Pelo menos um episódio de transferência de votos de Antônio Carlos para Ornelas resultou em flagrante e divulgação. Um juiz de Feira de Santana, advertido por fiscais, confirmou a troca e determinou a reversão dos votos. Mas os indícios de troca sem flagrante são muitos. Ornelas, político do interior, com mais votos do que Antônio Carlos até em urnas de Salvador, é mais do que suspeito.

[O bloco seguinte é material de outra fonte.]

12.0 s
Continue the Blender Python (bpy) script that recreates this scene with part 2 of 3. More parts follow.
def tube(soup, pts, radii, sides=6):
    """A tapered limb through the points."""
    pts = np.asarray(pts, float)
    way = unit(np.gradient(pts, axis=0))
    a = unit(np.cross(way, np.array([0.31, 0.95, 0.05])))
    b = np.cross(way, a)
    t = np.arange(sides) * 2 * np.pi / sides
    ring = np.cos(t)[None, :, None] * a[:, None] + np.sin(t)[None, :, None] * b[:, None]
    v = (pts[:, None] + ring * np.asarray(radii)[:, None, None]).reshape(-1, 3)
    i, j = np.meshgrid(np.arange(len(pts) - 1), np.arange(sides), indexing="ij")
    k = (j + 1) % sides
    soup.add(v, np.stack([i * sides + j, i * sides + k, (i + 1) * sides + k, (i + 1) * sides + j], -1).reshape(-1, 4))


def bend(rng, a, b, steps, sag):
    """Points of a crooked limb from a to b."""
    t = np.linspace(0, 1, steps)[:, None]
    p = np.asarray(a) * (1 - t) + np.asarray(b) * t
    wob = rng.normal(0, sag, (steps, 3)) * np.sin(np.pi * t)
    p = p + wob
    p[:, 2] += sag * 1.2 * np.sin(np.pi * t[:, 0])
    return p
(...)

À parte a supremacia exótica do puxado pelo puxador em número tão alto de urnas, a insignificância da diferença entre Ornelas e Waldir Pires justifica, por si só, a recontagem para que não permaneçam dúvidas comprometedoras: em 2.579.358 votos, a diferença foi só de 3.000. Ou 0,1% decidindo uma cadeira do Senado. Se a isso juntarmos o desempenho ilógico e anormal de Ornelas, só mesmo com recontagem, pelo menos das urnas em que ultrapassou Antônio Carlos, será possível admitir que ele chegue ao Senado com legitimidade.
Já aconteceu em Mato Grosso nesta semana, e também em relação a uma vaga para o Senado, a inversão do vitorioso por recontagem parcial. O peemedebista Carlos Bezerra teve afinal reconhecidos como seus pelo TRE-MT os votos que foram parar no seu adversário Manoel Novaes e a este haviam dado a vitória.
A rigor, a recontagem devia ser geral, em todos os Estados. A fraude eleitoral é uma instituição brasileira mais velha do que a eleição. Antes da primeira votação, já a fraude fora preparada.

Gastos inúteis
Ministros brasileiros viajam mais do que caixeiros-viajantes. Para nada de proveitoso. Agora mesmo o ministro Ciro Gomes está iniciando por Mossoró, Rio Grande do Norte, o que ele chama de cruzada de pregação por pequenas cidades para propagar o Plano Real. Com uso da TV em vez de avião a jato e tanta gente mobilizada, alcançaria todas as cidades pequenas sem gastar um centavo dos cofres públicos.
Só o custo de uma viagem assim sustentaria um núcleo de famílias miseráveis por longo tempo. Ou aplacaria as aflições de um dos tantos hospitais públicos em estado deplorável. Mas as economias são feitas justamente nos gastos com a pobreza e a saúde.